Kann es sein, dass in diesem grausamen Ende ein heilvoller Anfang liegt? Der Betrachter findet von selbst im biblischen Bild die Antwort: »Du kannst vor Schmerzen zwar nichts sagen, doch neigest du das Haupt und sprichst stillschweigend: ja!« Im Neigen seines Hauptes, das im Tod kraftlos auf die Brust sinkt, gibt Jesus seinen Geist auf. Genauer gesagt übergibt Jesus seinen Geist in die Welt. Die Gabe des Heiligen Geis-tes als das endgültige und alles erlösende »Ja« Gottes zu seiner Schöpfung. Gott, der in Christus hinausgeht bis in die letzte Finsternis und Einsamkeit des Todes, führt alles heim, dorthin, wo sein Geist von Anfang an schon über allem schwebte. Pfingsten ist der fünfzigste Tag nach Ostern. Doch die biblischen Texte dieses hohen Festtages führen uns wiederum zurück ins Obergemach, in den Saal des letzten Abendmahles. Dort sind die Jünger versammelt. In Furcht und Sorge am Abend des Ostertages und im Gebet gemeinsam mit Maria am Pfingsttag. In beiden Erzählungen ist es die Gabe des Heiligen Geistes, die in ihnen die Erfahrung des Kreuzes vom alles verschließenden »Nein« zum befreienden »Ja« werden lässt. Ein »Ja«, das sie nicht mehr nur um sich und ihre Ängste kreisen lässt. Die Gabe des Geis-tes macht sie selbst zum »Ja«, macht sie selbst zu einer Gabe.
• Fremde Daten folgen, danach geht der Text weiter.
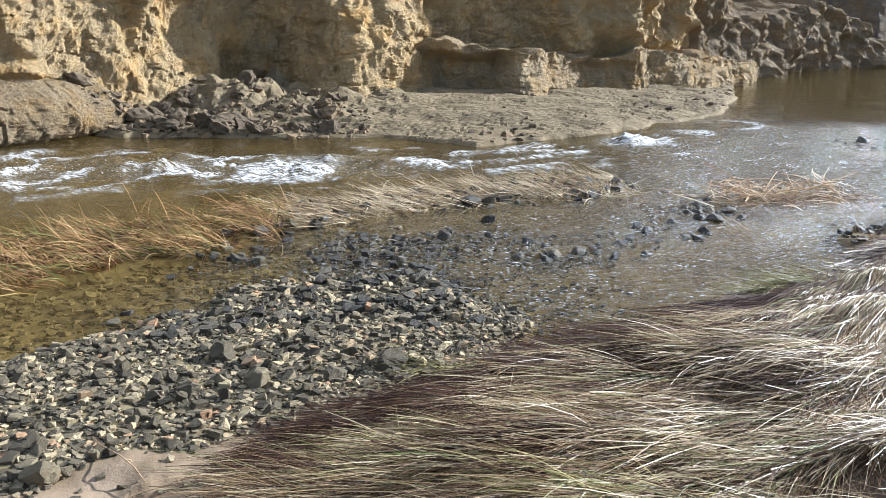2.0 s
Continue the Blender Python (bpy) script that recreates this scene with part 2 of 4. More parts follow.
def blade_material(name, tones, rough=0.46, spec=0.3, through=0.2):
    m, n, l, b = material(name, rough, spec)
    geo = n.new("ShaderNodeNewGeometry")
    col = ramp_node(n, l, geo.outputs["Random Per Island"], tones)
    patch = ramp_node(n, l, noise_node(n, l, 1.1, 5, 0.65), [(0.34, (0.50, 0.42, 0.35)), (0.5, (0.95, 0.88, 0.76)), (0.66, (1.12, 1.1, 1.06))])
    col = mix_node(n, l, 1.0, col, patch, "MULTIPLY")
    l.new(col, b.inputs["Base Color"])
    t = n.new("ShaderNodeBsdfTranslucent")
    l.new(col, t.inputs["Color"])
    mx = n.new("ShaderNodeMixShader")
    mx.inputs["Fac"].default_value = through
    l.new(b.outputs["BSDF"], mx.inputs[1])
    l.new(t.outputs["BSDF"], mx.inputs[2])
    l.new(mx.outputs["Shader"], n["Material Output"].inputs["Surface"])
    return m


DRY = blade_material("dry_grass", [(0.0, (0.12, 0.068, 0.038)), (0.25, (0.26, 0.17, 0.09)), (0.5, (0.44, 0.34, 0.20)), (0.84, (0.68, 0.59, 0.41)), (0.9, (0.22, 0.22, 0.08)), (1.0, (0.13, 0.17, 0.05))], 0.42, 0.3, 0.26)
# Red-brown mat, coloured darker still to paint shaded gaps between pale blades.
DARK = blade_material("dark_mat_and_gaps", [(0.0, (0.025, 0.012, 0.009)), (0.5, (0.055, 0.026, 0.019)), (0.85, (0.11, 0.055, 0.036)), (1.0, (0.045, 0.05, 0.02))], 0.6, 0.15)
ORANGE = blade_material("rusty_sedge", [(0.0, (0.15, 0.07, 0.03)), (0.35, (0.33, 0.185, 0.075)), (0.62, (0.56, 0.40, 0.21)), (0.76, (0.30, 0.24, 0.08)), (0.88, (0.16, 0.18, 0.05)), (1.0, (0.11, 0.14, 0.04))])
WEED = blade_material("russet_weed", [(0.0, (0.11, 0.058, 0.035)), (0.5, (0.21, 0.13, 0.078)), (1.0, (0.38, 0.28, 0.17))], 0.7, 0.12, 0.25)
TWIG = blade_material("pink_twig", [(0.0, (0.30, 0.17, 0.14)), (1.0, (0.50, 0.34, 0.29))])
DRIFT = blade_material("drift_twig", [(0.0, (0.22, 0.14, 0.085)), (0.4, (0.42, 0.30, 0.185)), (1.0, (0.70, 0.58, 0.42))], 0.7, 0.12)
# Bleached straw, its tones lifted further for backlight and wet sheen.
BLEACHED = blade_material("bleached_backlit_grass", [(0.0, (0.20, 0.145, 0.085)), (0.4, (0.46, 0.37, 0.24)), (1.0, (0.76, 0.68, 0.51))], 0.5, 0.25, 0.25)
GREEN = blade_material("green_sedge", [(0.0, (0.10, 0.10, 0.035)), (0.5, (0.20, 0.19, 0.065)), (1.0, (0.34, 0.30, 0.125))])
REED = blade_material("dry_reed", [(0.0, (0.08, 0.045, 0.026)), (0.4, (0.20, 0.12, 0.062)), (0.8, (0.36, 0.245, 0.13)), (0.95, (0.50, 0.40, 0.25)), (1.0, (0.16, 0.16, 0.065))], 0.65, 0.12, 0.4)
STRAW = blade_material("straw", [(0.0, (0.14, 0.09, 0.05)), (0.3, (0.30, 0.22, 0.12)), (0.75, (0.56, 0.46, 0.29)), (1.0, (0.24, 0.23, 0.10))], 0.5, 0.25, 0.3)
ROOT = blade_material("pale_root", [(0.0, (0.14, 0.10, 0.06)), (1.0, (0.36, 0.28, 0.175))], 0.7, 0.15)
LEAF = blade_material("thorn_leaf", [(0.0, (0.035, 0.045, 0.018)), (0.6, (0.07, 0.085, 0.032)), (1.0, (0.11, 0.11, 0.05))])
BARK = stone_material("grey_bark", [(0.0, (0.10, 0.08, 0.06)), (1.0, (0.16, 0.13, 0.1))], 0.9)

# ---- geometry helpers ----
rng = np.random.default_rng(7)
LATTICE = np.random.default_rng(3).random((64, 64, 64))


def vnoise(x, y, z):
    """Smooth noise, -1 to 1."""
    xi, yi, zi = np.floor(x).astype(int), np.floor(y).astype(int), np.floor(z).astype(int)
    fx, fy, fz = x - xi, y - yi, z - zi
    fx, fy, fz = (f * f * f * (f * (f * 6 - 15) + 10) for f in (fx, fy, fz))
    total = 0
    for dx in (0, 1):
        for dy in (0, 1):
            for dz in (0, 1):
                w = (fx if dx else 1 - fx) * (fy if dy else 1 - fy) * (fz if dz else 1 - fz)
                total = total + w * LATTICE[(xi + dx) % 64, (yi + dy) % 64, (zi + dz) % 64]
    return total * 2 - 1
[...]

Das kommt in der Pfingsterzählung zum Ausdruck, wenn davon berichtet wird, dass Menschen aus aller Herren Länder die Apostel in ihrer eigenen Sprache Gottes große Taten verkündet hören. Der Mensch ist dem Menschen kein Rätsel, keine »Fremdsprache« mehr. Dort, wo wir uns vom Geist dessen verwandeln lassen, der am Kreuz sich selbst bis ins Letzte hinein geschenkt hat, werden wir selbst zum Geschenk füreinander. Damit liegt es an uns, es heute zu leben, was der Auferstandene zeitlos in seinem Geist gibt: Den Frieden und die Vergebung.